High Validity Methods

Only five methods have a validity above 0.45:

Method Validity Description
Job knowledge tests 0.48 Question the specific professional knowledge required for the job. This method has high validity, but can pose a problem when screening junior candidates who require training.
Peer rating 0.49 Asking coworkers to evaluate a candidate’s performance and averaging the results is surprisingly valid. People inside a company have a better insight of each other’s abilities. A good method for in-company promotion or reassignment, but not for hiring outside employees.
General mental ability (GMA) tests 0.51 GMA tests measure the ability of a candidate to solve generic problems, such as numerical reasoning, verbal reasoning, or problem solving. They don’t guarantee that a candidate has the required skills, just the mental capability to develop them if trained. Note that brainteasers like “how would you move mount Fuji?” are too vague and subjective for a GMA test.
Employment interviews (structured) 0.51 The same interviewer asks different candidates identical questions, in the same order, writes down the answers (or, even better, records the entire session), and gives marks to each answer. This way, different candidates can be transparently compared using the same criteria.
Work-sample tests 0.54 To test if a candidate will be good at work, give them a sample of actual work to do. A simple and very effective idea.

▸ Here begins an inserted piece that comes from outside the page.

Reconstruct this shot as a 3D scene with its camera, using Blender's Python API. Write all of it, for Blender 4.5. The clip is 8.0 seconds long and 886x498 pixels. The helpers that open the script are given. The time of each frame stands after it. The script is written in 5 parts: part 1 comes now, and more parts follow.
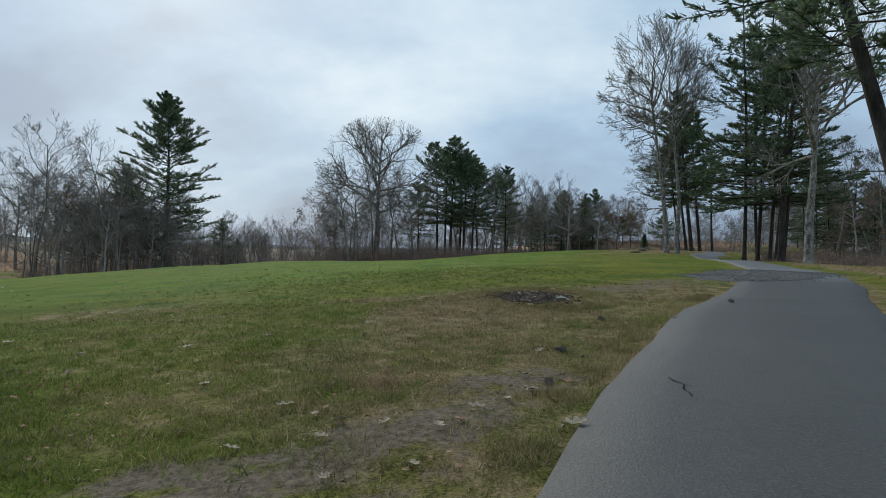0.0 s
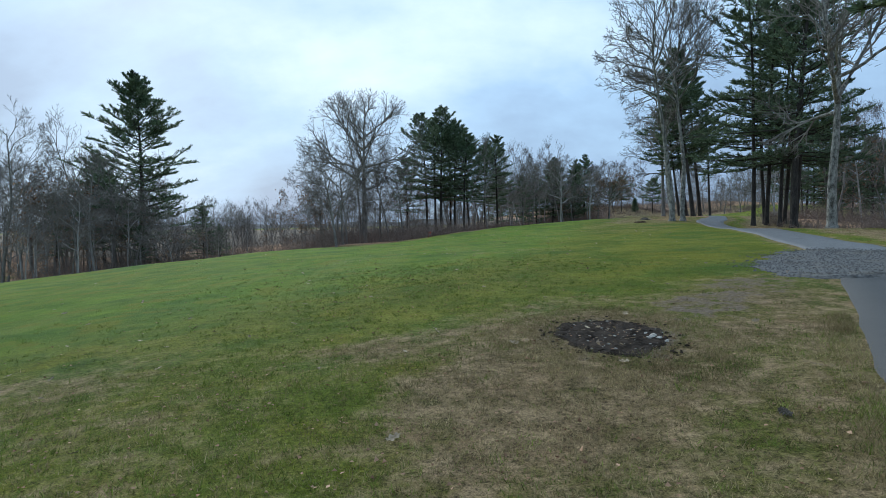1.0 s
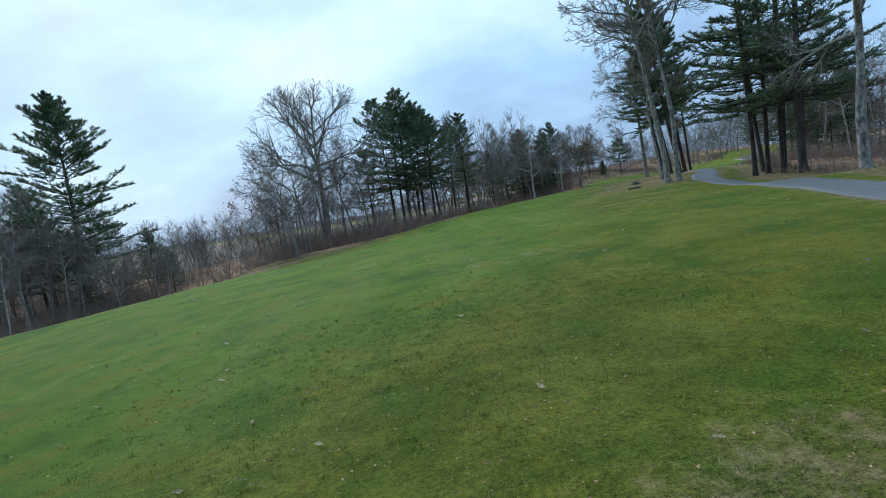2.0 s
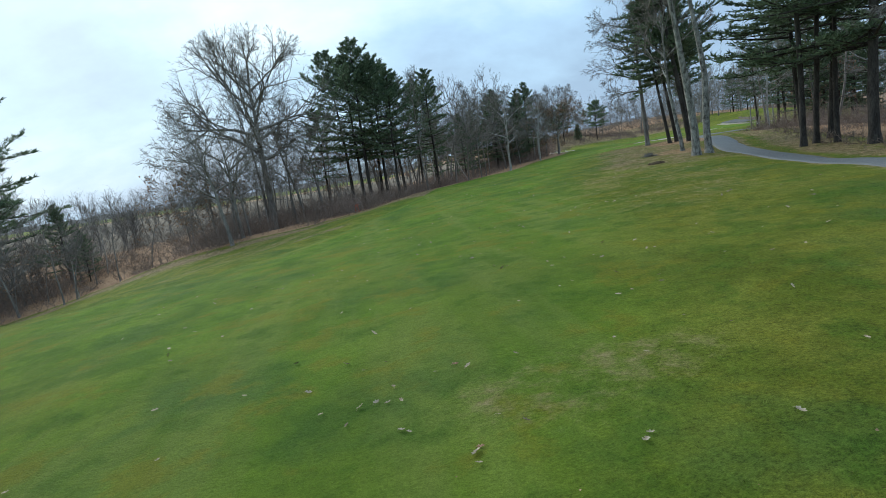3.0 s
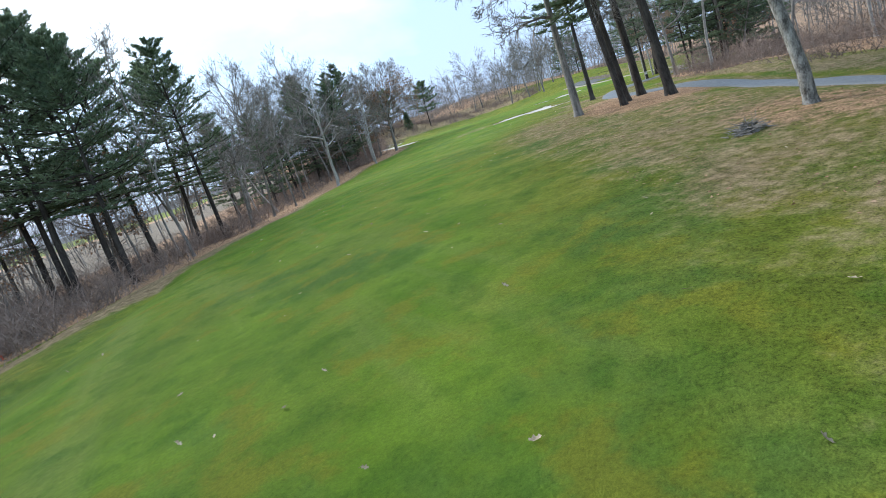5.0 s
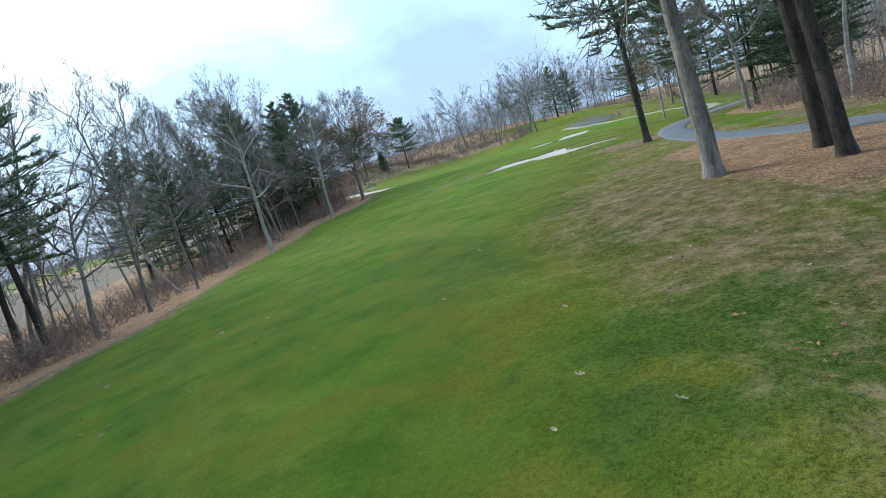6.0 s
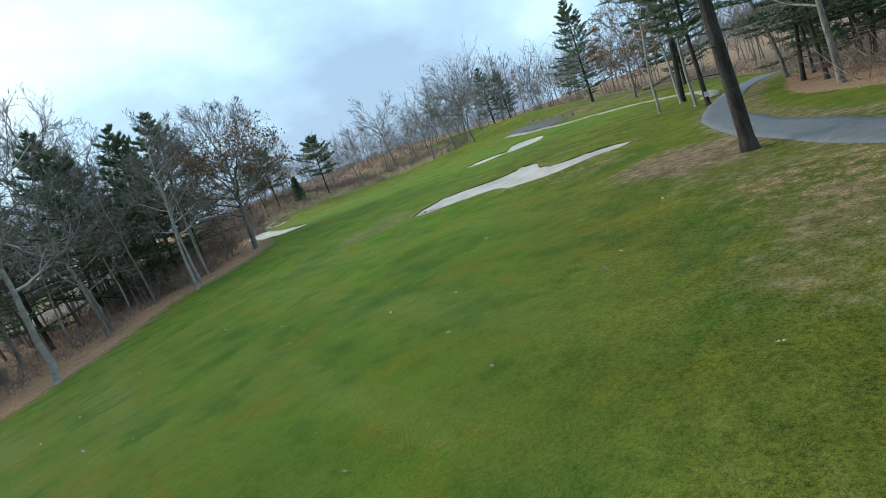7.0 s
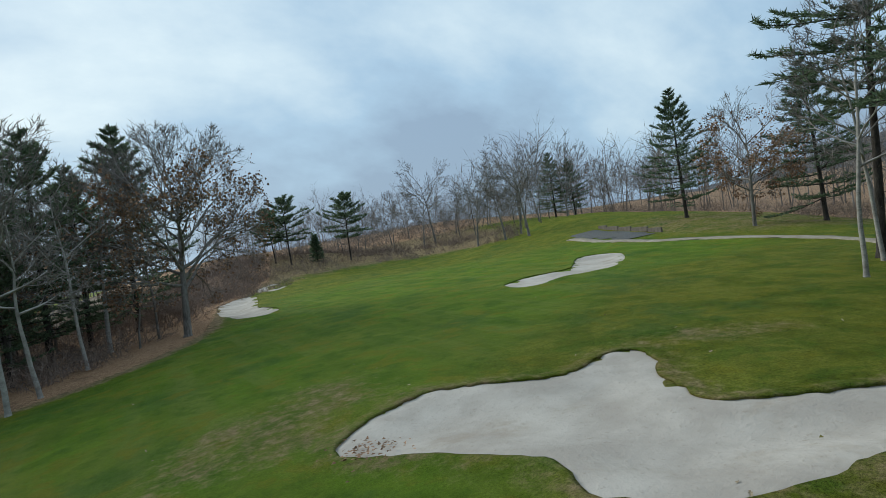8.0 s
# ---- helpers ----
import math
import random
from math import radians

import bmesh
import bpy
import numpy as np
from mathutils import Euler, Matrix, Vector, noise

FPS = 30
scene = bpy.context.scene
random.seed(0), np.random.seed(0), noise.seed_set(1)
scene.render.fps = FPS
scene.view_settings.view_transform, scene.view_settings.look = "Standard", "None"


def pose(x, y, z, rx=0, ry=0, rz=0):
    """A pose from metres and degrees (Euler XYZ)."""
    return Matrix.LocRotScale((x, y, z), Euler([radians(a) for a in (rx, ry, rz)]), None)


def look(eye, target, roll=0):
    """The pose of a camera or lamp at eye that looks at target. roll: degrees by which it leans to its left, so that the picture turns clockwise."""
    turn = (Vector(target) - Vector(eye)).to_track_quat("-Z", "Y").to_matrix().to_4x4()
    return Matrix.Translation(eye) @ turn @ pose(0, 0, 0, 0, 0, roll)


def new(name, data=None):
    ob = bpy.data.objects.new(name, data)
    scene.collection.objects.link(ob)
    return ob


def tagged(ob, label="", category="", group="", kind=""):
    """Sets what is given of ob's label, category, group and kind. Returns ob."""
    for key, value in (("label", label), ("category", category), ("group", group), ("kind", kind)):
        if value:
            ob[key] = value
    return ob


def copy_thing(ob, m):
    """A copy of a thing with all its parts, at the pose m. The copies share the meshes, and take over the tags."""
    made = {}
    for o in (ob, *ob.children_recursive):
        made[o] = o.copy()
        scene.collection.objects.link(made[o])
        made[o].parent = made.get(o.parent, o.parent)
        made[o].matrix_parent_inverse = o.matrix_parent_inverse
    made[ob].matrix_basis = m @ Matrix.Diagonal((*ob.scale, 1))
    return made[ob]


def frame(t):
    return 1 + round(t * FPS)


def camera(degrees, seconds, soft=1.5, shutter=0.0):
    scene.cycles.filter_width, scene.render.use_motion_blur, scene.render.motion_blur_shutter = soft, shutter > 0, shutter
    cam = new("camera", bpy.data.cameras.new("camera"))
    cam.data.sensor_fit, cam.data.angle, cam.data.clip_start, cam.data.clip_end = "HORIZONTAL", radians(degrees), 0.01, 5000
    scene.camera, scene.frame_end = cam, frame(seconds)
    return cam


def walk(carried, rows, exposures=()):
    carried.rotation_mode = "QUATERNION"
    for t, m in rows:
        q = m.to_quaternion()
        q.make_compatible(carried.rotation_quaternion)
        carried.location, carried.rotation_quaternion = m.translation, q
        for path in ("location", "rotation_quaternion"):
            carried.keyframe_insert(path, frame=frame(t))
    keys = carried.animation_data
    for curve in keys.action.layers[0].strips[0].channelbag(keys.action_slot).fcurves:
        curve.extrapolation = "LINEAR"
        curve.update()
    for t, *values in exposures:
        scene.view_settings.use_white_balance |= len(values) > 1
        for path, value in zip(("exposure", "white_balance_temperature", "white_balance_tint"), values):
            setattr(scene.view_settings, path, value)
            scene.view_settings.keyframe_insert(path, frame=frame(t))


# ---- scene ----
cam = camera(76.0, 8.0, soft=0.62)
PATH = [
    (0, (0.0, 0.0, 1.0), (-0.003, 2.0, 1.015), 1.61),
    (0.5, (-0.22, 1.099, 1.489), (-0.207, 3.097, 1.411), 1.58),
    (1, (-0.611, 2.993, 1.681), (-0.569, 4.991, 1.594), -1.05),
    (1.5, (-0.782, 5.665, 1.981), (-0.689, 7.661, 1.882), -5.80),
    (1.7, (-0.768, 6.861, 2.117), (-0.651, 8.855, 2.008), -8.01),
    (2.8, (-0.046, 16.852, 3.173), (0.135, 18.823, 2.889), -8.51),
    (3, (0.376, 19.288, 3.303), (0.609, 21.253, 3.013), -8.80),
    (3.5, (1.776, 25.904, 3.647), (2.14, 27.845, 3.333), -11.24),
    (4, (3.493, 32.818, 3.944), (3.961, 34.732, 3.602), -14.10),
    (4.5, (5.522, 39.805, 4.065), (6.11, 41.679, 3.691), -16.02),
    (5, (8.004, 46.89, 3.967), (8.745, 48.7, 3.547), -17.40),
    (5.2, (9.21, 49.846, 3.874), (9.978, 51.647, 3.469), -16.93),
    (6.3, (19.06, 67.015, 4.62), (19.943, 68.785, 4.325), -15.56),
    (6.5, (20.974, 69.946, 4.748), (21.886, 71.701, 4.453), -15.46),
    (7, (25.712, 76.801, 4.712), (26.744, 78.481, 4.377), -20.08),
    (7.5, (30.624, 83.501, 4.631), (31.709, 85.16, 4.371), -21.22),
    (8, (36.379, 89.691, 5.854), (37.352, 91.437, 5.798), -8.83),
]
EXPOSURES = [(0.0, 0.06, 6350, 8), (0.5, 0.3, 5950, 7), (1.0, 0.34, 5750, 6), (1.5, 0.36, 5450, 5), (3.0, 0.52, 6020, 3), (4.5, 1.06, 6750, 8), (5.2, 1.33, 5850, 11), (6.5, 0.76, 5900, 2), (7.5, 0.56, 6250, 2), (8.0, 0.14, 6300, 4)]
walk(cam, [(t, look(eye, target, roll)) for t, eye, target, roll in PATH], EXPOSURES)

# ---- light ----
SUN_AZIMUTH = 334.0        # degrees clockwise from +y
SUN_HEIGHT = 30.0
world = bpy.data.worlds.new("overcast_sky")
scene.world = world
world.use_nodes = True


def overcast_world(tree):
    tree.nodes.clear()
    N, L = tree.nodes.new, tree.links.new
    out, bg = N("ShaderNodeOutputWorld"), N("ShaderNodeBackground")
    sky = N("ShaderNodeTexSky")
    sky.sky_type, sky.sun_disc = "NISHITA", False
    sky.sun_elevation, sky.sun_rotation = radians(SUN_HEIGHT), radians(SUN_AZIMUTH)
    sky.air_density, sky.dust_density, sky.ozone_density = 1.4, 2.5, 1.2
    dim = N("ShaderNodeVectorMath"); dim.operation = "SCALE"; dim.inputs[3].default_value = 0.09
    L(sky.outputs[0], dim.inputs[0])
    # cloud layer: the sky's direction laid on a flat ceiling of cloud
    co, sep, up = N("ShaderNodeTexCoord"), N("ShaderNodeSeparateXYZ"), N("ShaderNodeMath")
    L(co.outputs["Generated"], sep.inputs[0])
    up.operation = "MAXIMUM"; up.inputs[1].default_value = 0.0
    L(sep.outputs[2], up.inputs[0])
    add = N("ShaderNodeMath"); add.operation = "ADD"; add.inputs[1].default_value = 0.6
    L(up.outputs[0], add.inputs[0])
    flat = N("ShaderNodeCombineXYZ")
    for k in (0, 1):
        d = N("ShaderNodeMath"); d.operation = "DIVIDE"
        L(sep.outputs[k], d.inputs[0]); L(add.outputs[0], d.inputs[1]); L(d.outputs[0], flat.inputs[k])
    big, small = N("ShaderNodeTexNoise"), N("ShaderNodeTexNoise")
    shift = N("ShaderNodeMapping"); shift.inputs["Location"].default_value = (3.1, 0.6, 0)
    shift.inputs["Scale"].default_value = (0.8, 1.15, 1)
    L(flat.outputs[0], shift.inputs[0])
    big.inputs["Scale"].default_value, big.inputs["Detail"].default_value, big.inputs["Roughness"].default_value = 1.5, 7.0, 0.56
    small.inputs["Scale"].default_value, small.inputs["Detail"].default_value = 5.0, 6.0
    L(shift.outputs[0], big.inputs["Vector"]); L(shift.outputs[0], small.inputs["Vector"])
    mixn = N("ShaderNodeMath"); mixn.operation = "MULTIPLY_ADD"; mixn.inputs[1].default_value = 0.22
    L(small.outputs[0], mixn.inputs[0]); L(big.outputs[0], mixn.inputs[2])
    ramp = N("ShaderNodeValToRGB")
    e = ramp.color_ramp.elements
    e[0].position, e[0].color = 0.48, (0.33, 0.44, 0.60, 1)
    e[1].position, e[1].color = 0.82, (0.80, 0.915, 1.0, 1)
    mid = e.new(0.62); mid.color = (0.455, 0.62, 0.805, 1)
    # cloud is thinner and brighter towards the hidden sun
    aim = N("ShaderNodeVectorMath"); aim.operation = "DOT_PRODUCT"
    aim.inputs[1].default_value = (math.sin(radians(SUN_AZIMUTH)) * math.cos(radians(SUN_HEIGHT)), math.cos(radians(SUN_AZIMUTH)) * math.cos(radians(SUN_HEIGHT)), math.sin(radians(SUN_HEIGHT)))
    L(co.outputs["Generated"], aim.inputs[0])
    near = N("ShaderNodeMapRange"); near.interpolation_type = "SMOOTHSTEP"
    near.inputs[1].default_value, near.inputs[2].default_value, near.inputs[3].default_value, near.inputs[4].default_value = 0.80, 1.0, 0.0, 0.07
    L(aim.outputs["Value"], near.inputs[0])
    lift = N("ShaderNodeMath"); lift.operation = "MULTIPLY_ADD"
    lift.inputs[1].default_value, lift.inputs[2].default_value = 0.34, -0.085
    L(up.outputs[0], lift.inputs[0])
    high = N("ShaderNodeMath"); high.operation = "MINIMUM"; high.inputs[1].default_value = 0.06
    L(lift.outputs[0], high.inputs[0])
    thin = N("ShaderNodeMath"); thin.operation = "ADD"
    L(high.outputs[0], thin.inputs[0]); L(near.outputs[0], thin.inputs[1])
    glow = N("ShaderNodeMath"); glow.operation = "ADD"
    L(mixn.outputs[0], glow.inputs[0]); L(thin.outputs[0], glow.inputs[1])
    L(glow.outputs[0], ramp.inputs[0])
    mix = N("ShaderNodeMix"); mix.data_type = "RGBA"; mix.inputs[0].default_value = 0.9
    L(dim.outputs[0], mix.inputs[6]); L(ramp.outputs[0], mix.inputs[7])
    L(mix.outputs[2], bg.inputs[0])
    bg.inputs[1].default_value = 0.9
    L(bg.outputs[0], out.inputs[0])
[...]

As these methods have the highest validity, they should be the core of our Evidence-Based Hiring process, and, so, logically, they’re what we will focus on in the rest of this book.

The Multiple Methods Approach

Based on the above research, we can conclude that:

No single method of screening has high enough validity to be used exclusively, so it is necessary to combine multiple methods.

There simply is no silver bullet for hiring. No simple signals that you can detect in a résumé and decide if a candidate is going to be a star hire. However, we do now know what methods to combine to get the highest validity for the least time, effort, and cost; work-sample tests, knowledge tests, GMA, and structured interviews.